L’irruption des mafias politiques
A de rares exceptions près, les mafias investirent les partis politiques dix années durant. Entretemps, le pays alla de mal en pis. La situation économique et politique a empiré. La pauvreté se répandit, le chômage augmenta et la hausse des prix des denrées et services de base devint endémique et insupportable.
En fait, paradoxalement, comme cela se vérifie dans les pays à faible tradition libérale et démocratique, la mafia devint un succédané de la bourgeoisie. Plutôt un fatras de bureaucrates captant les dignités, de rentiers improductifs et d’arrivistes reconvertis en dignitaires improvisés. La « bourgeoisie » islamisante s’empara du pouvoir. Les bourgeois et dignitaires de l’ancien régime et traditionnels, soumis au racket, furent mis au pas.
Discrédit largement partagé
Au cours des dernières années, l’économie tunisienne fut disloquée. L’endettement, surtout extérieur, sévit. Le produit national brut régressa pour la première fois depuis 1962. Il recula de 12% de surcroît. La corruption gagna du terrain. Les nouveaux riches redoublèrent d’exactions et de détournements de fonds sous diverses appellations et d’astuces légales. Le terrorisme, alimenté en sous-mains par Ennahdha, créa de nouvelles grimaces de la peur et de l’horreur. Des centaines de Tunisiens y périrent.
Exsangue, pressurée à vif, pataugeant dans l’insécurité et l’angoisse du lendemain, la population tunisienne mit en cause la classe politique aux commandes.
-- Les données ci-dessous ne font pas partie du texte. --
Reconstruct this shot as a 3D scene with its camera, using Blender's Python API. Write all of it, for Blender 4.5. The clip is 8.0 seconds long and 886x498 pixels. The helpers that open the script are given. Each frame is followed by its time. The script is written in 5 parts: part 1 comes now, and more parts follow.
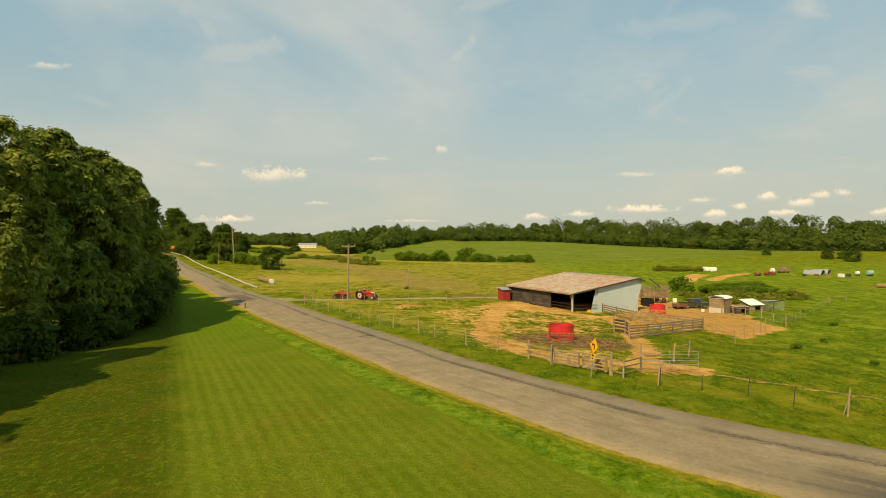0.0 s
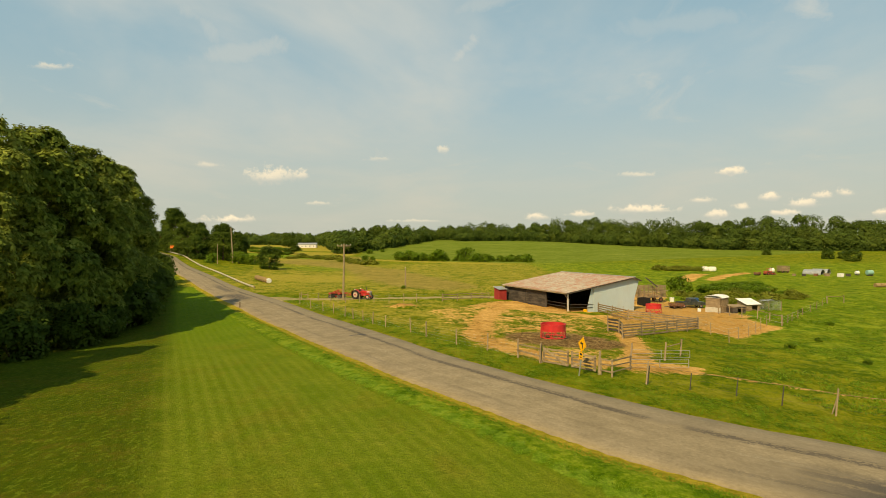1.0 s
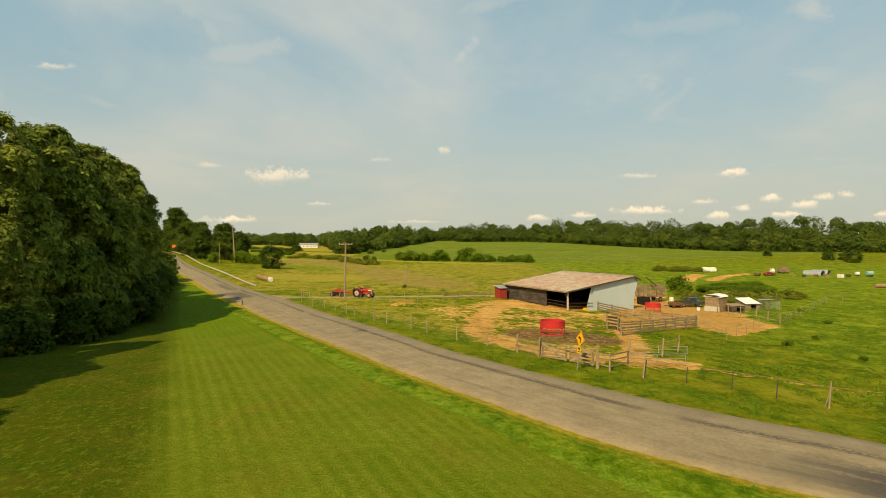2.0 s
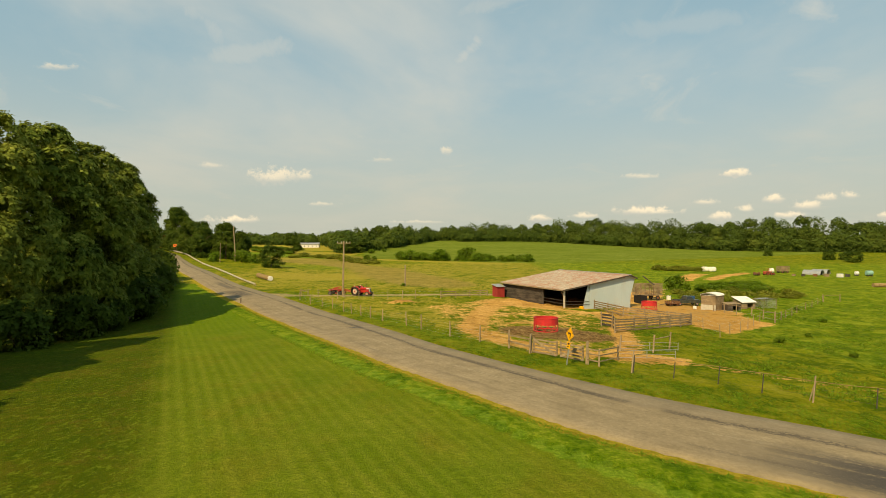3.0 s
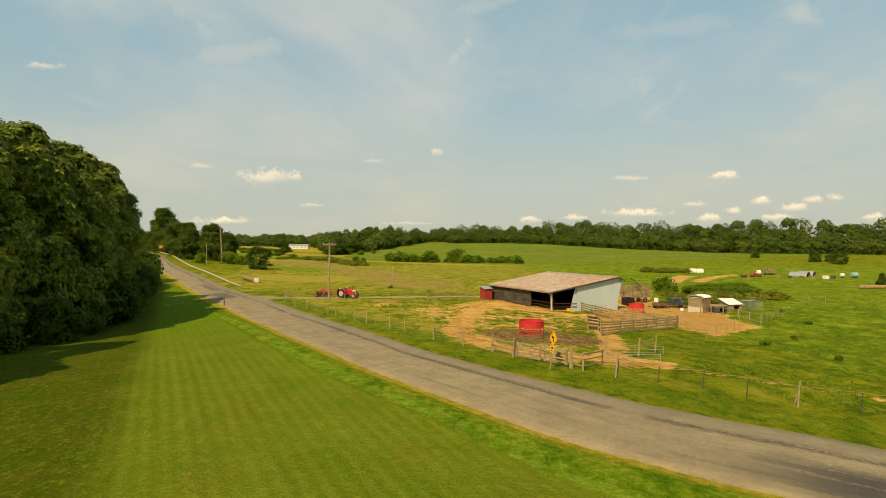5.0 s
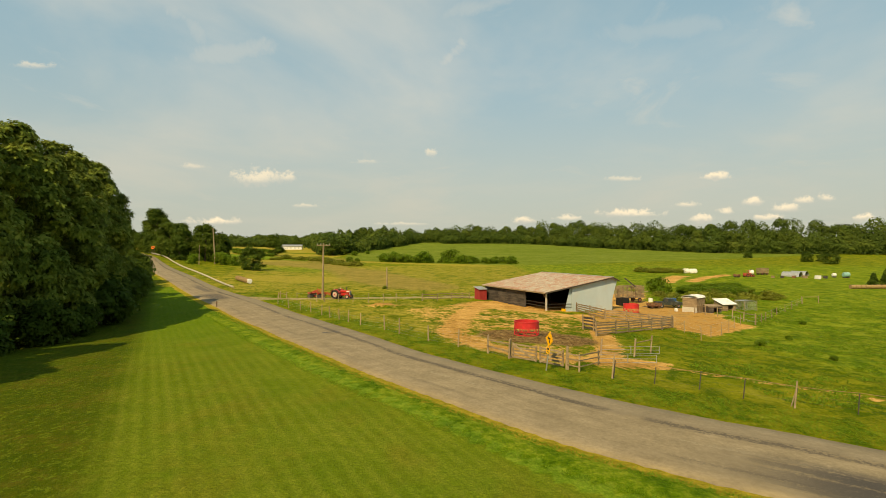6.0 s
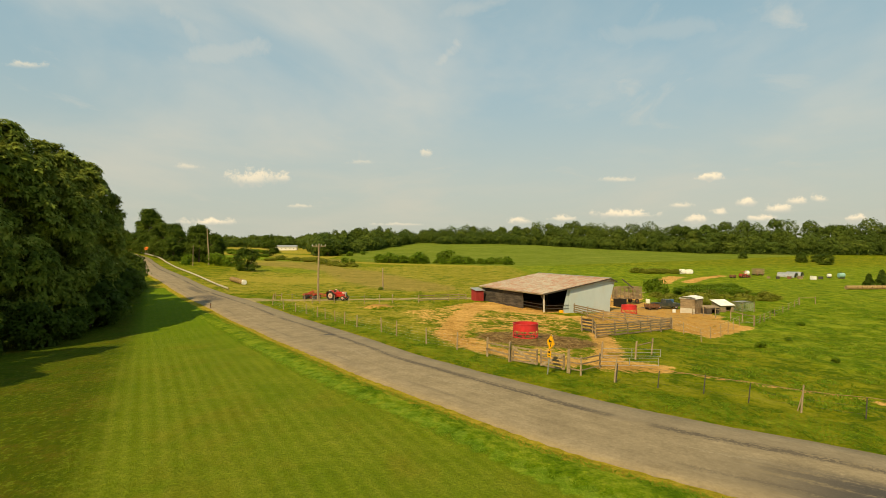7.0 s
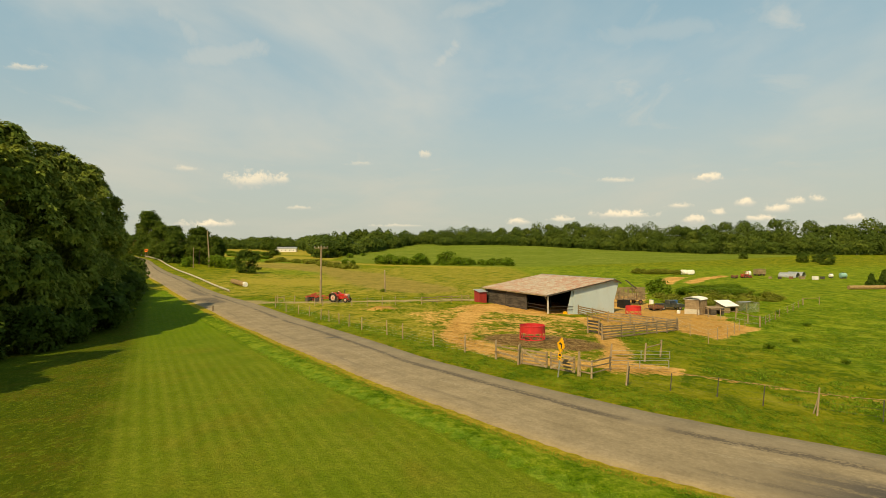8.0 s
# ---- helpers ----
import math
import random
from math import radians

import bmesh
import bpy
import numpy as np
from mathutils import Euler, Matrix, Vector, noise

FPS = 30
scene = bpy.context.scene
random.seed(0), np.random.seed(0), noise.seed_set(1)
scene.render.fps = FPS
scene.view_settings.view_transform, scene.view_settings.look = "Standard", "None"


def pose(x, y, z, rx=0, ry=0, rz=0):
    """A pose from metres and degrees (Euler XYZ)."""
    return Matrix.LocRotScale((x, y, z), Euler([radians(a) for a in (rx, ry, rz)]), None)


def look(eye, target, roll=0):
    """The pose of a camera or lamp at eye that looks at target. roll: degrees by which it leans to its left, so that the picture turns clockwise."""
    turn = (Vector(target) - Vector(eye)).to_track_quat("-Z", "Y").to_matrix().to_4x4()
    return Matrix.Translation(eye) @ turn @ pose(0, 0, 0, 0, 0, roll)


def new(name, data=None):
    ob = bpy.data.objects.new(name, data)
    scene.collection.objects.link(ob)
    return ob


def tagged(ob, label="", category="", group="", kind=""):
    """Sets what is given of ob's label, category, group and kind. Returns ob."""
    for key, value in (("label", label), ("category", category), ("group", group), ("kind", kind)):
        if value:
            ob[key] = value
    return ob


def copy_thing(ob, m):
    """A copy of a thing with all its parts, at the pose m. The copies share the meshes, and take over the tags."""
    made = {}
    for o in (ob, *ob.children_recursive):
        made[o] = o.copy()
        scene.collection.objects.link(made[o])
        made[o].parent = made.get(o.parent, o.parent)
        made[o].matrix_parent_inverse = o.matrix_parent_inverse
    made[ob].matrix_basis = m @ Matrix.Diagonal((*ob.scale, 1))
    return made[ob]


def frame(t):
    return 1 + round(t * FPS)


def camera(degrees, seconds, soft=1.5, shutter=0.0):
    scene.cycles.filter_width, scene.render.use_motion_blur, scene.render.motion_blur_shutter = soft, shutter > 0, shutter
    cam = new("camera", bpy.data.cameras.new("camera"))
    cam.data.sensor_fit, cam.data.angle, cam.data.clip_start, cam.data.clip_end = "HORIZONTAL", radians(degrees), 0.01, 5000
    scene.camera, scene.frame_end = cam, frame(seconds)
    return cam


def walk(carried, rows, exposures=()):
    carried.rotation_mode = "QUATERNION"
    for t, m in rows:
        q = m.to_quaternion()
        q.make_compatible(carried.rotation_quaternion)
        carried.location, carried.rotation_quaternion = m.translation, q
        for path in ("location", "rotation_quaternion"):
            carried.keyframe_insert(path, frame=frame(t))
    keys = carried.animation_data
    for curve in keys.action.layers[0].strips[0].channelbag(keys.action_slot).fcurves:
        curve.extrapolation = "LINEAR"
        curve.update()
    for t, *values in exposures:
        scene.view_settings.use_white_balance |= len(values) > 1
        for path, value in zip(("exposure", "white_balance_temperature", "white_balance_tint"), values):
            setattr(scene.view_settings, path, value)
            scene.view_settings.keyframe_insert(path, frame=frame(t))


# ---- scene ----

Elle pointa son doigt accusateur, vociféra. Le discrédit frappa indistinctement tous les élus, plus de 7500 personnes si on prend en compte les élus municipaux. L’opprobre et la vindicte populaire les frappa de plein fouet.
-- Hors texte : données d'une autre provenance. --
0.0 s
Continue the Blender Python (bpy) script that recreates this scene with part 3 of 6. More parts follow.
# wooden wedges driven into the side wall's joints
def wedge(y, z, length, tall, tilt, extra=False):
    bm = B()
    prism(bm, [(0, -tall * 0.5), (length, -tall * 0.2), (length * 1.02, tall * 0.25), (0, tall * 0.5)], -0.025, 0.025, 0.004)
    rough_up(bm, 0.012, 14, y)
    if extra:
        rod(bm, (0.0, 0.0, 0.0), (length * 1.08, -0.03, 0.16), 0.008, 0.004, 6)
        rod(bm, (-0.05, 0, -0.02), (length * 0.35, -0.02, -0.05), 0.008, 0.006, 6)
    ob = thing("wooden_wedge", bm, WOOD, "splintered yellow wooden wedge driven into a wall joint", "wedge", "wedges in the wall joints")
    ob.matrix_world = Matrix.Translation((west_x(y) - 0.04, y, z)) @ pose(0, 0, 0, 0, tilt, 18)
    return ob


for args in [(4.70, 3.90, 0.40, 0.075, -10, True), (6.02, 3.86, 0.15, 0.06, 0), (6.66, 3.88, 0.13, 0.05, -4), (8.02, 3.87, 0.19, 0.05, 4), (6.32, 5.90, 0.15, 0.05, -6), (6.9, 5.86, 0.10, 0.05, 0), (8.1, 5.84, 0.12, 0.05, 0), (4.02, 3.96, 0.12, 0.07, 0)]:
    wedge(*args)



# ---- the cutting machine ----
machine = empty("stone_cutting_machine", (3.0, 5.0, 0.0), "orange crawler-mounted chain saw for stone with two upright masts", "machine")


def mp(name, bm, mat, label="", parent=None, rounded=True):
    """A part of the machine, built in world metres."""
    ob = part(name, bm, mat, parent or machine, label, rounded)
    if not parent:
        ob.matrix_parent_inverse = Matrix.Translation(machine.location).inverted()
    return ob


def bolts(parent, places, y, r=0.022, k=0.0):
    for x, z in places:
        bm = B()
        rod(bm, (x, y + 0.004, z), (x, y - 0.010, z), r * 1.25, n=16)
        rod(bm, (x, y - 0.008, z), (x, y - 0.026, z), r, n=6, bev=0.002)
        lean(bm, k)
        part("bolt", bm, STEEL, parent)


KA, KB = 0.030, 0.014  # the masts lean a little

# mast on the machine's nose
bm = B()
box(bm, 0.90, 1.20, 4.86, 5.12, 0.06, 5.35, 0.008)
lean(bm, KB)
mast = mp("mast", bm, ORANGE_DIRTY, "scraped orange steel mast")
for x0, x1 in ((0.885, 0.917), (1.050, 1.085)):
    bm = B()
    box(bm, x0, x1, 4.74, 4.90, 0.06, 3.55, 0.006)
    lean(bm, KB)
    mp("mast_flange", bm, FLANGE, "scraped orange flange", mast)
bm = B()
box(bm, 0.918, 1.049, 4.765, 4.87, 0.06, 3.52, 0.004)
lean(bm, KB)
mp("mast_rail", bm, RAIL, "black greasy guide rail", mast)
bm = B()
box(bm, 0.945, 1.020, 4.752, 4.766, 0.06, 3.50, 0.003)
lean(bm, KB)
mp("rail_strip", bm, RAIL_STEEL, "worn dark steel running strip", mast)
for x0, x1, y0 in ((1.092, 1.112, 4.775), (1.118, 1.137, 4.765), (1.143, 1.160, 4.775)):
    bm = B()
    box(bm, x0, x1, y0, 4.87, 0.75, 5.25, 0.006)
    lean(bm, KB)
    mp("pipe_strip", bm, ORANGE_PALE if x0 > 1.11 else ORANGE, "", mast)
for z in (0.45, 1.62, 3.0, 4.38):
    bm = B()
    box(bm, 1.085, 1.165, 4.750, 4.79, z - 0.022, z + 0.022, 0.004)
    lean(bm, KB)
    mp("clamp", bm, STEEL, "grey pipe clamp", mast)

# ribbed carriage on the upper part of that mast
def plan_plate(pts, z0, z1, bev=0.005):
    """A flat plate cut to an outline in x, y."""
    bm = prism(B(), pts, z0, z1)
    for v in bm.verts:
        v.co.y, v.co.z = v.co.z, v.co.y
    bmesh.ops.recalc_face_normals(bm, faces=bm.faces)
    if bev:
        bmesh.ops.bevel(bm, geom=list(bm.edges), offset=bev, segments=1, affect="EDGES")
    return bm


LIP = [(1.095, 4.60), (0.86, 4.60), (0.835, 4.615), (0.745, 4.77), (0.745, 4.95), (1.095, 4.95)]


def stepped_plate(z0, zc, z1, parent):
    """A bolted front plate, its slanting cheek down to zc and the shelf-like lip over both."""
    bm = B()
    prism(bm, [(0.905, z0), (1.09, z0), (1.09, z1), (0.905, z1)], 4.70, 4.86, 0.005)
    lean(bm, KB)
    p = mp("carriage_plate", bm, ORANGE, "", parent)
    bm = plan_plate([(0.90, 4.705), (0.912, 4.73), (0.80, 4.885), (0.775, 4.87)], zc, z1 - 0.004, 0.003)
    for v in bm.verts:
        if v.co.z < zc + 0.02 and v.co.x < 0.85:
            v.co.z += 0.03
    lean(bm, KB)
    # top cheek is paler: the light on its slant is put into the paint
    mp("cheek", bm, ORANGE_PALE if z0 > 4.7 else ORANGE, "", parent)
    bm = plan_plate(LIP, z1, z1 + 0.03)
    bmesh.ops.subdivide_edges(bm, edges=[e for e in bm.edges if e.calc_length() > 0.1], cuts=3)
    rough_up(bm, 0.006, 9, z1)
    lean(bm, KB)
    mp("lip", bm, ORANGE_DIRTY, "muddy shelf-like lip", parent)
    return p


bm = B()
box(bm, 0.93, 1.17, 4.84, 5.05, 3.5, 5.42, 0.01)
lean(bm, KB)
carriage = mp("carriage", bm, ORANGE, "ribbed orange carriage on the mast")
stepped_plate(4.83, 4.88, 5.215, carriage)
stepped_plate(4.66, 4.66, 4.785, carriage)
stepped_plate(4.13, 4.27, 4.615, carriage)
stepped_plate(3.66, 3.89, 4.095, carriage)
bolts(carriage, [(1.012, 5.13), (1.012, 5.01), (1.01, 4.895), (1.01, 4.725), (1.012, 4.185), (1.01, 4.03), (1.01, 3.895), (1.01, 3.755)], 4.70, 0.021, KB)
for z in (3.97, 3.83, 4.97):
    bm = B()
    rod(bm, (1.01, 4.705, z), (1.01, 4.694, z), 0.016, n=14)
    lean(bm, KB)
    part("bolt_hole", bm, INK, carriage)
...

Kaïs Saïed, en Monsieur propre
En fait, cela explique la très large popularité de Kaïs Saïed, le président de la République. Son coup de force constitutionnel du 25 juillet dernier fut acclamé par des foules en liesse une nuit durant. Cela signifia, à leurs yeux, la fin de la plus piteuse des récréations. Ses détracteurs l’accusent de populisme, d’avoir fomenté un coup d’Etat et de penchants autoritaires. Cela peut sembler vrai sous certains aspects. En revanche, le peuple lambda et de larges franges de la classe moyenne voient en lui Monsieur propre. Ce qu’il est certainement.
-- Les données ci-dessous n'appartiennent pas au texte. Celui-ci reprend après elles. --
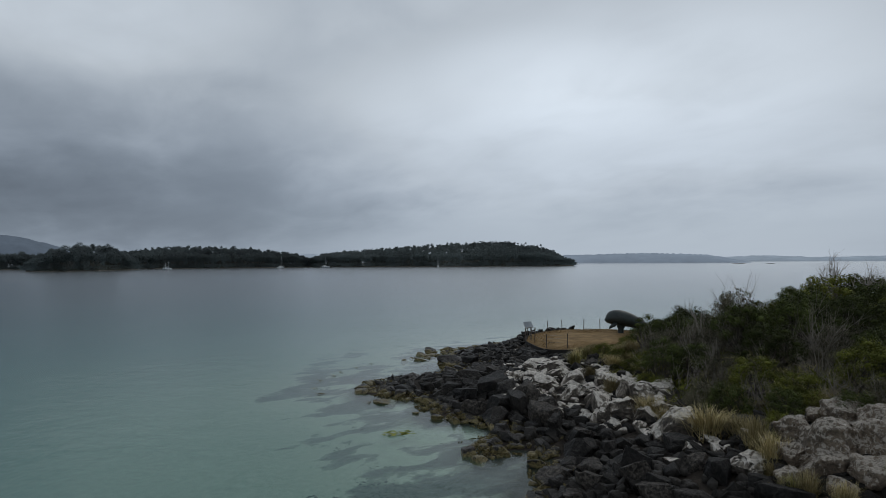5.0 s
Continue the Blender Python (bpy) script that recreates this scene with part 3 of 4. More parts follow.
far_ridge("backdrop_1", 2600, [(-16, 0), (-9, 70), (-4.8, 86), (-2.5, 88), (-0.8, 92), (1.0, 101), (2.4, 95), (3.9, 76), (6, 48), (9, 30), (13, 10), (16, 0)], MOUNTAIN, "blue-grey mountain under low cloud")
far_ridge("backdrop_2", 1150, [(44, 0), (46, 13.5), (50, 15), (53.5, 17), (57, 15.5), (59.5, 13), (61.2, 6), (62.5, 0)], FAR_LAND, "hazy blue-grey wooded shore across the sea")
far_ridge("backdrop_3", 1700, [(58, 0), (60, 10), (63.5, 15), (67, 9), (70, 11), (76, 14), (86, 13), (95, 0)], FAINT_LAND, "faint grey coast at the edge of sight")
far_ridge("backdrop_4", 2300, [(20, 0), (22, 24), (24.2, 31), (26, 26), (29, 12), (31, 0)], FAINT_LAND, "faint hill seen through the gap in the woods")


# ---- rocks ----


def rock_mesh(name, seed, material, shape=(1, 1, 0.7), faces=6, bevel=0.035, wear=0.036, cuts=1, corners=4):
    """A block about one metre wide, its base at zero: flat joint faces, chipped edges, a rough skin."""
    rng = np.random.default_rng(seed)
    bm = bmesh.new()
    bmesh.ops.create_cube(bm, size=2)
    az = np.arange(faces) * 2 * np.pi / faces + rng.uniform(-0.4, 0.4, faces)
    lean = rng.normal(size=faces) * 0.30
    planes = [((np.cos(a) * np.cos(l), np.sin(a) * np.cos(l), np.sin(l)), rng.uniform(0.38, 0.54)) for a, l in zip(az, lean)]
    planes += [((rng.normal() * 0.2, rng.normal() * 0.2, 1.0), 0.42), ((rng.normal() * 0.1, rng.normal() * 0.1, -1.0), 0.42)]
    for _ in range(corners):  # broken corners
        p = rng.normal(size=3)
        p[2] = abs(p[2]) + 0.25
        planes.append((tuple(p), rng.uniform(0.38, 0.56)))
    for n, reach in planes:
        n = Vector(n).normalized()
        cut = bmesh.ops.bisect_plane(bm, geom=bm.verts[:] + bm.edges[:] + bm.faces[:], plane_co=n * reach, plane_no=n, clear_outer=True)
        rim = [e for e in cut["geom_cut"] if isinstance(e, bmesh.types.BMEdge)]
        if rim:
            bmesh.ops.contextual_create(bm, geom=rim)
    bmesh.ops.remove_doubles(bm, verts=bm.verts, dist=0.03)
    bmesh.ops.dissolve_degenerate(bm, dist=0.02, edges=bm.edges)
    for v in bm.verts:
        v.co = Vector((v.co.x * shape[0], v.co.y * shape[1], v.co.z * shape[2]))
    if bevel:
        bmesh.ops.bevel(bm, geom=list(bm.edges), offset=bevel * min(shape), segments=2, profile=0.5, affect="EDGES", clamp_overlap=True)
    bmesh.ops.triangulate(bm, faces=bm.faces)
    off = Vector(rng.uniform(0, 50, 3))
    size = max(shape)
    for k in range(cuts):
        far = [e for e in bm.edges if e.calc_length() > 0.16 * size / (k + 1)]
        if far:
            bmesh.ops.subdivide_edges(bm, edges=far, cuts=1, use_grid_fill=True)
            bmesh.ops.triangulate(bm, faces=[f for f in bm.faces if len(f.verts) > 3])
    bm.normal_update()
    if wear:
        for v in bm.verts:
            q = v.co * (2.4 / size) + off
            v.co += v.normal * (wear * size * (noise.fractal(q, 1.0, 2.0, 3) * 1.6 + noise.fractal(q * 4, 1.0, 2.0, 2) * 0.5))
    low = min(v.co.z for v in bm.verts)
    for v in bm.verts:
        v.co.z -= low
    me = bm_mesh(name, bm, material, True)
    me.set_sharp_from_angle(angle=radians(28))
    return me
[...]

En vérité, malgré son investissement dans la blogosphère et les accointances étrangères, l’opposition à Kaïs Saïed est en manque de crédibilité. Elle est clairsemée, à la limite de l’inconsistance, louche et douteuse aux yeux du peuple.
Privée de son lieu de gesticulation privilégiée, le Parlement, l’opposition enrage. Parce qu’en fait, elle ne sait que gesticuler dans l’hémicycle. Autrement, elle se contente de bayer aux corneilles.
Bras de fer
Bien évidemment, il ne saurait y avoir de démocratie sans instances représentatives. Tout comme il ne saurait y avoir de vie politique sans partis. Toutefois, ces derniers gagneraient à ne pas officier comme des coquilles vides. Bien pis, ils s’amassent désormais dans une nébuleuse d’alliances contre-nature. Ainsi trouve-t-on des figures de la défunte gauche à la tête des manifs d’Ennahdha et de ses pare-chocs de l’extrême-droite islamiste.
Le bras de fer promet d’être long entre les partisans de Kaïs Saïed et ceux d’Ennahdha chapeautant l’opposition. Mais celle-ci souffre de ses propres tares. Elles l’étouffent.
Dépourvue de véritables chefs charismatiques ou crédibles, l’opposition à Kaïs Saïed vivote à la peine. Comme quoi qui sème le vent récolte la tempête. Et qui cultive l’inconsistance cumule les échecs.